A Skunkworks in Our Missions Agency
A Story of Personal Reflection about my service at my denomination's national missions agency.
A Skunkworks in Our Missions Agency
Key Foundational Insight: Sometimes you need to go around the system and culture of the place where you serve to empower Kingdom ministry.
I was part of a “skunkworks” at my denomination’s national missions agency in the early to mid-1980s. It was a thrilling experience. It made a difference in Great Commission and Great Commandment ministry in the 50 largest megalopolitan areas in the continental USA.
The strategy was called Mega Focus Cities. I was the primary architect. The one who got on airplanes and sold it around the country. The one who led the collaboration gatherings. A great team—which included my two bosses and ministry colleagues—made it happen.
(Beware—this story is told with some hyperbole.)
What is a Skunkworks?
“A skunkworks project is a project developed by a relatively small and loosely structured group of people who research and develop a project, often with a very large degree of autonomy, primarily for the sake of radical innovation.” (Skunkworks Project, Wikipedia, https://en.wikipedia.org/)

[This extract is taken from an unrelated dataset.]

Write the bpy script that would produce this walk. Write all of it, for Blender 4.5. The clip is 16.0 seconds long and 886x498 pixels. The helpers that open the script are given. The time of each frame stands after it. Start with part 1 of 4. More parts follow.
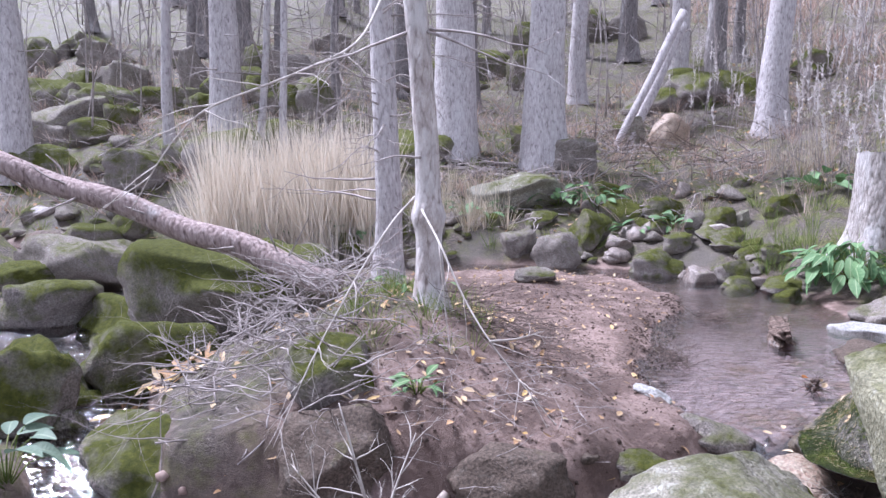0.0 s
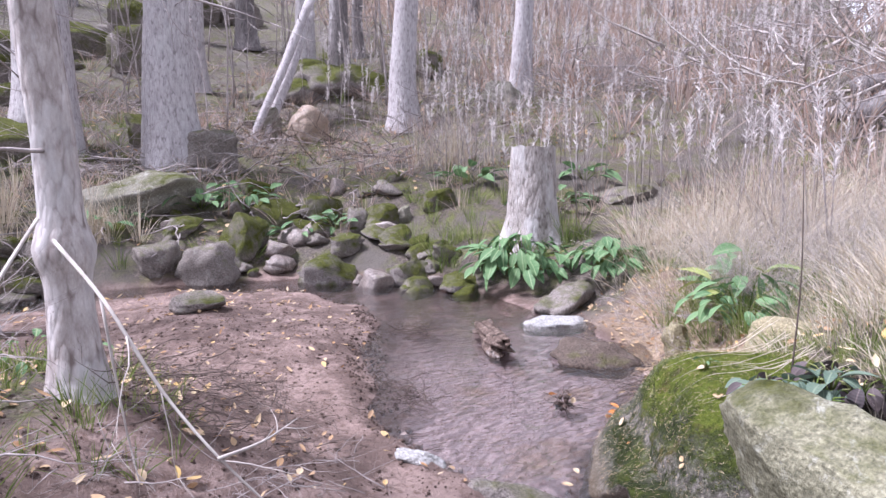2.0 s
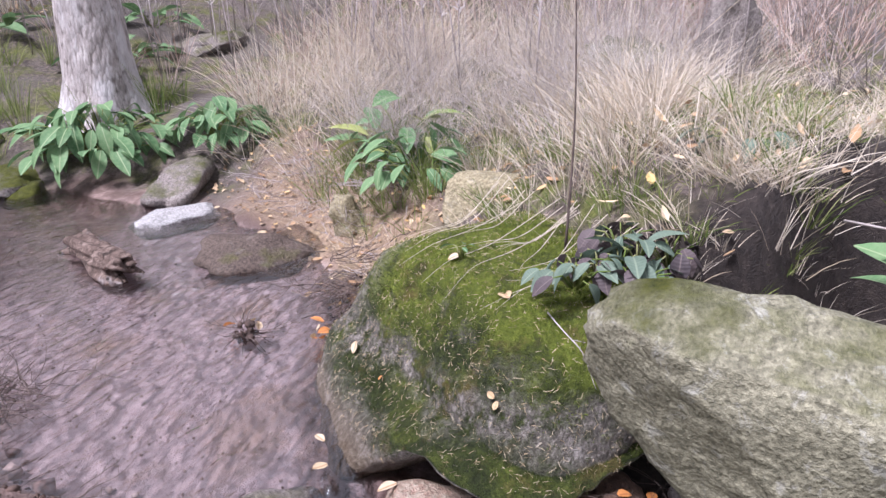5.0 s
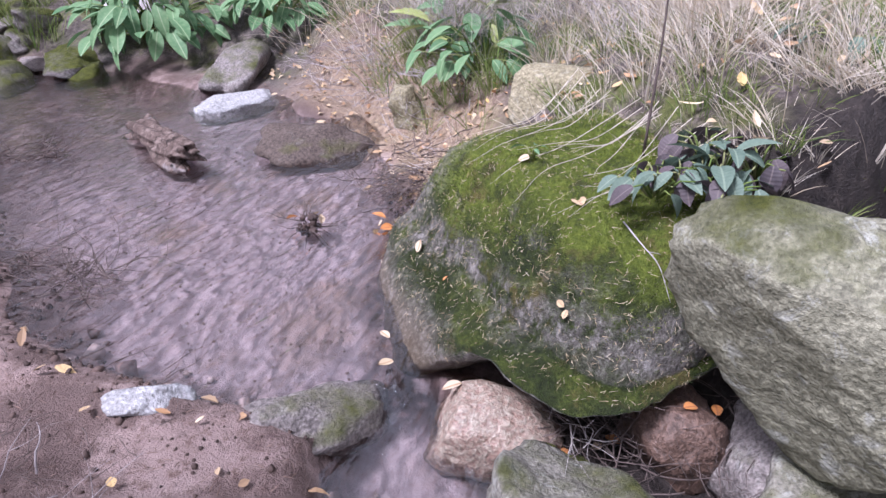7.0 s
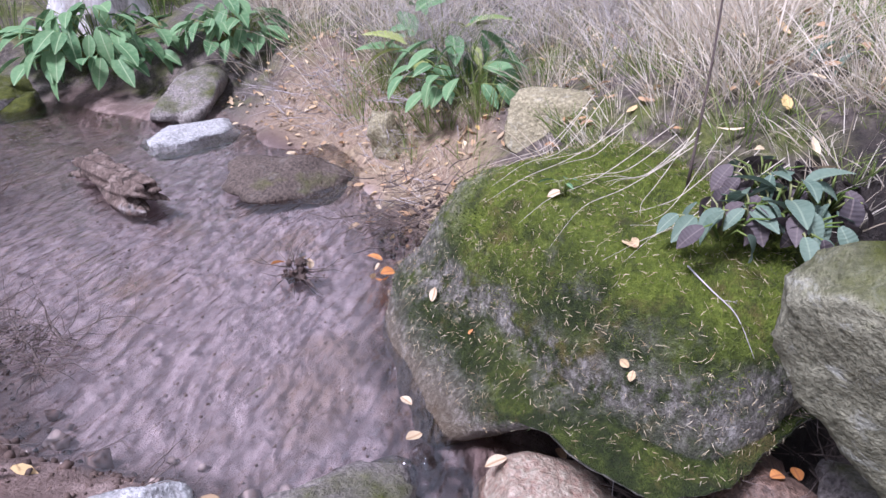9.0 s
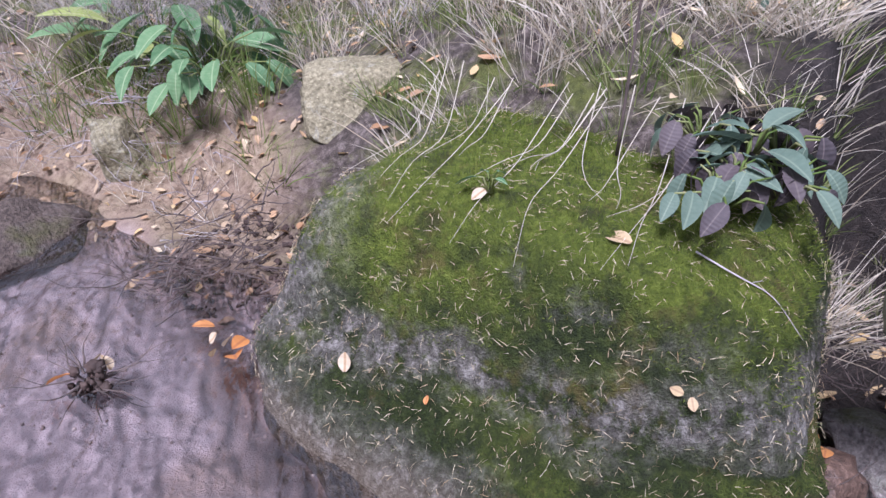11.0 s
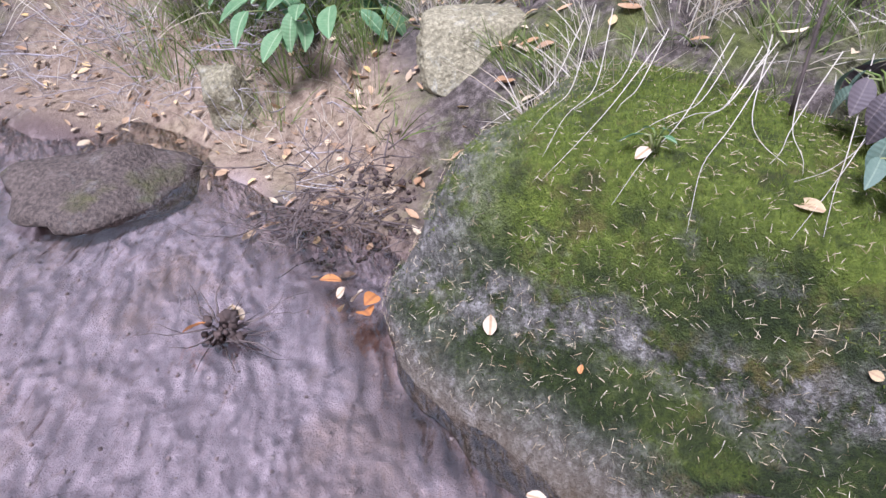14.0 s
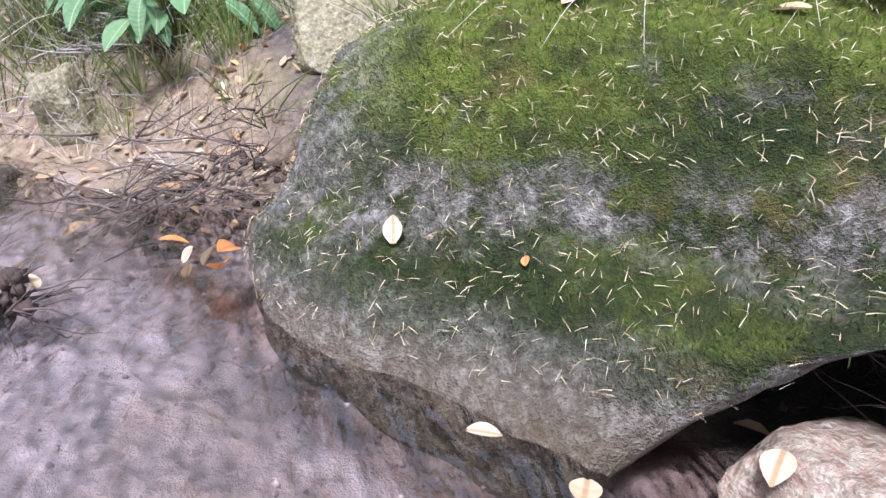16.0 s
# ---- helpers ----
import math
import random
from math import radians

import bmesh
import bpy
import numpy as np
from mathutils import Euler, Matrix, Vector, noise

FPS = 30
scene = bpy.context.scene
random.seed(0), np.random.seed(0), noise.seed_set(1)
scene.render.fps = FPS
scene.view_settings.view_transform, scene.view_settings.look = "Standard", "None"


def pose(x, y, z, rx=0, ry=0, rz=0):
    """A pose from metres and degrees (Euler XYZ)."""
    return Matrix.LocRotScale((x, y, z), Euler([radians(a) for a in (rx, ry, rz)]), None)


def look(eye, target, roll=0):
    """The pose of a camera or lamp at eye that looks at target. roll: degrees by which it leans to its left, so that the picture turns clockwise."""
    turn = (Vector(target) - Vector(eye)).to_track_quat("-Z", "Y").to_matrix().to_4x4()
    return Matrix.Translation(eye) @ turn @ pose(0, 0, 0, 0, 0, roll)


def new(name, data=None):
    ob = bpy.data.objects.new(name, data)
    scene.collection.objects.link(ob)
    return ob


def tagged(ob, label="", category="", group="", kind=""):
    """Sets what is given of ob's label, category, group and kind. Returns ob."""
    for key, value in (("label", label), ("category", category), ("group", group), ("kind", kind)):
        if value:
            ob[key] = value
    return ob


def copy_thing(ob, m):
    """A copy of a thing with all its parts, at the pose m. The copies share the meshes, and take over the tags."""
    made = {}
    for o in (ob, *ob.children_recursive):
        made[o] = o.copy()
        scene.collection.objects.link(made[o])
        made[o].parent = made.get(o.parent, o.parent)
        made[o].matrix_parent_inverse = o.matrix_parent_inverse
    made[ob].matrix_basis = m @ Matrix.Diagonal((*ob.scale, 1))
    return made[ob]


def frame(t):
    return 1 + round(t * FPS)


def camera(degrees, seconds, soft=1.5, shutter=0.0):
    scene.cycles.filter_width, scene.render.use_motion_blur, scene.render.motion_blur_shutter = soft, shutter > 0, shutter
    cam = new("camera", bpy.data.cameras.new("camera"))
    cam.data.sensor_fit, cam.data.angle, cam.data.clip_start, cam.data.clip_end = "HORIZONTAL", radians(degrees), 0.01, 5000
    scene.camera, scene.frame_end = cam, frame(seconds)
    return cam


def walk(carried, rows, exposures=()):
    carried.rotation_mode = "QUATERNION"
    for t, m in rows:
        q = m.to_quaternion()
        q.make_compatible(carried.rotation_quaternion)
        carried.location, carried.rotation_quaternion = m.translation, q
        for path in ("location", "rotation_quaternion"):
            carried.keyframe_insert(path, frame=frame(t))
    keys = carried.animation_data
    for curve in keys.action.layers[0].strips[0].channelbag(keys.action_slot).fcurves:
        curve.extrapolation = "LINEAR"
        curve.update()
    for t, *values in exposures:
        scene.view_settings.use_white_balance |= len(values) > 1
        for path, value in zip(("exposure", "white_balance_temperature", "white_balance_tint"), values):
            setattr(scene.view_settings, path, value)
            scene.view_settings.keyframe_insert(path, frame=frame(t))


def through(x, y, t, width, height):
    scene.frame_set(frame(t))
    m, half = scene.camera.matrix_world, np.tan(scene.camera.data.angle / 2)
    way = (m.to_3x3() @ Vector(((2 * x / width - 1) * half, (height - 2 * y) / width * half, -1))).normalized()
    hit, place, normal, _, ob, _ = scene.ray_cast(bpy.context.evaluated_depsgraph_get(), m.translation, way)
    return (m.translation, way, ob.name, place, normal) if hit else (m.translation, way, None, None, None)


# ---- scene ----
cam = camera(66.1, 16.0)
METRES, EYE, TILT, LEAN, TURN = 5.0, 1.36, -7.5, 0.0, 0.0
EXPOSURE = 1.1
ROWS = [
    (0.0, 0.0, 0.0, 0.0, 0.0, 0.0, -0.0),
    (0.5, -0.006, 0.0682, 0.0107, -1.4, 0.18, 0.14),
    (1.0, 0.0006, 0.1502, 0.0195, -11.33, -0.11, 1.73),
    (1.5, -0.0127, 0.2018, 0.0231, -21.39, -0.57, 2.96),
    (2.0, -0.041, 0.25, 0.0325, -31.66, -1.59, 4.16),
    (2.5, -0.032, 0.2878, 0.0234, -33.82, -2.26, 4.62),
    (3.0, 0.0067, 0.351, 0.0328, -42.12, -3.67, 5.52),
    (3.5, 0.0294, 0.3913, 0.0303, -50.83, -4.89, 6.26),
    (4.0, 0.0544, 0.4377, 0.0337, -60.7, -7.82, 6.86),
    (6.5, 0.0579, 0.4686, 0.0334, -66.98, -25.67, 7.57),
    (7.0, 0.0621, 0.4741, 0.0399, -63.46, -25.99, 7.45),
    (7.5, 0.0672, 0.4746, 0.0391, -62.88, -25.84, 7.48),
    (8.0, 0.0669, 0.4839, 0.0427, -62.64, -25.71, 7.39),
    (10.5, 0.1638, 0.6399, 0.0283, -91.38, -27.92, 7.47),
    (11.0, 0.1784, 0.6602, 0.0353, -98.66, -31.88, 7.13),
    (11.5, 0.1791, 0.6685, 0.0412, -100.87, -35.14, 7.17),
    (12.0, 0.1833, 0.698, 0.056, -101.3, -36.05, 7.1),
    (12.5, 0.1792, 0.7066, 0.0616, -98.82, -35.66, 7.32),
    (13.0, 0.1771, 0.7135, 0.0645, -94.92, -35.05, 7.58),
    (13.5, 0.1782, 0.7129, 0.0626, -93.74, -34.82, 7.62),
    (14.0, 0.1956, 0.7014, 0.0325, -93.96, -34.65, 7.53),
    (14.5, 0.2208, 0.7108, -0.0446, -98.16, -34.98, 7.21),
    (15.0, 0.2344, 0.723, -0.0751, -100.81, -29.04, 7.45),
    (15.5, 0.2259, 0.7204, -0.0749, -101.4, -23.65, 7.21),
    (16.0, 0.2217, 0.7109, -0.0829, -103.1, -22.77, 7.08),
]
walk(cam, [(t, pose(0, 0, EYE, TILT, LEAN, TURN) @ pose(METRES * x, METRES * y, METRES * z, 90 + pitch, roll, yaw)) for t, x, y, z, yaw, pitch, roll in ROWS],
     exposures=[(t, EXPOSURE + s, k, tint) for t, s, k, tint in ((0.0, .4, 5350, 20), (2.0, .32, 5600, 22), (3.5, .1, 5800, 22), (4.0, .12, 5800, 22), (6.5, .1, 5400, 26), (8.0, .15, 5350, 26), (10.5, -.15, 5250, 24),
                                                                     (11.5, -.05, 5250, 25), (12.5, .15, 5250, 25), (14.0, .08, 5200, 22), (14.5, .02, 5150, 19), (16.0, .3, 5350, 16))])

# ---- world and sun: bright overcast autumn day ----
world = bpy.data.worlds.new("sky")
scene.world = world
world.use_nodes = True
wn = world.node_tree.nodes
sky = wn.new("ShaderNodeTexSky")
sky.sky_type = "NISHITA"
sky.sun_disc = False
sky.sun_elevation = radians(60)
sky.sun_rotation = radians(300)
sky.air_density = 1.0
sky.dust_density = 0.4
sky.ozone_density = 1.0
veil = wn.new("ShaderNodeHueSaturation")
veil.inputs["Saturation"].default_value = 0.064
world.node_tree.links.new(sky.outputs[0], veil.inputs["Color"])
world.node_tree.links.new(veil.outputs[0], wn["Background"].inputs[0])
wn["Background"].inputs[1].default_value = 0.105
sun = new("sun", bpy.data.lights.new("sun", "SUN"))
sun.data.energy = 3.6
sun.data.angle = radians(15)
sun.data.color = (1.0, 0.95, 0.9)
sun.matrix_world = look((8 * math.sin(radians(300)), 8 * math.cos(radians(300)), 13.86), (0, 0, 0))

# ---- the lie of the land ----
def hashed(ix, iy, seed):
    v = np.sin(ix * 127.1 + iy * 311.7 + seed * 74.7) * 43758.5453
    return v - np.floor(v)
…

I like how Everett Rogers describes it: “an enriched environment that is intended to help a small group of individuals design a new idea by escaping routine organizational procedures.” (Everett Rogers, Diffusion of Innovations, 2003, 5th edition, p. 109)
It is the Rogers definition that best fits the metropolitan missions team of the Home Mission Board, SBC. We measurably—according to research conducted to determine the impact—increased the impact and effectiveness of Christian ministry in megalopolitan areas.
The Team
The team leader was “The Hammer.” Better known as Don Hammer. He told us we were doing the Father’s business. We needed to find a way to get it done. Even if it meant going around the system.
Don was passionate—perhaps too passionate given his heart condition—about reaching cities with the Good News. About making dramatic Kingdom progress. He was a visionary and a motivator. The word “passive” was not in his dictionary. He was our head cheerleader.
The team associate and later the team leader was “The Disciplined Runner”—Jere Allen. My preschool son called him “Crazy Jere Allen.” That was the name I told him to use when Jere came running by our house as a committed jogger. We lived in the same neighborhood.
Jere is now almost 90 years old, runs the Peachtree Road Race every July 4th and has for more than 40 years. He would not let us quit until we had covered every detail.
I was “The Reckless Kid”. Barely in my 30s. New to the national missions staff. A city person from my birth forward. Immersed in denominational savvy learned at the breakfast, lunch, and supper table from my father. Dad was a true believer in the Southern Baptist missions system.
I was a strategic thinker and organizer who did not always know what I should not promise when I traveled around the country.
My first year I promised something in Miami during a strategy session that was immediately communicated back to my national missions agency. Before I could fly home multiple people already knew what I promised. They communicated this with my boss—The Hammer.
The issue? I was right. What I suggested happened. It just went around the system and culture of our agency. Remember, I was reckless.
After that incident we recommitted to never allow our upline supervisors to be surprised, but to always let them know what we were doing. This was an important role for The Hammer and later The Disciplined Runner.
Our supervisors always supported us. They could have stopped us at any time. They did not. In fact, they handled our detractors for us.
The Sting
Early on the skunkworks team knew we could make a significant Kingdom difference the 50 largest metropolitan areas.
We also understood it would take more than the efforts of our missions agency. Other national agencies needed to affirm the strategy. Regional, state, and local denominational leaders must believe what we advocated for would benefit them.
Because some previous promises resulted in small or no results, we had to deliver big results.
Just like Robert Redford and Paul Newman in the 1973 movie, The Sting, our skunkworks had to win over missions administrators in our own agency. We hoped without them realizing they were stung.
Their fear? If our strategy worked, they might lose power, authority, and receive less credit for their own area of work.
We encouraged leaders of other national agencies who were captured by the vision we had for the cities to speak up. We asked them to offer their resources early before our agency offered theirs.
We got regional, state, and local denominational leaders to lobby our agency for their support of Mega Focus Cities.
Eventually the program leaders within our agency realized they needed to support Mega Focus Cities or get left behind.
They were stung.
When they supported our strategy, we thanked them, praised them in public, and made sure they got credit for what they were doing.
It was not about our team winning, but about visible, measurable Kingdom progress in the 50 largest megalopolitan areas.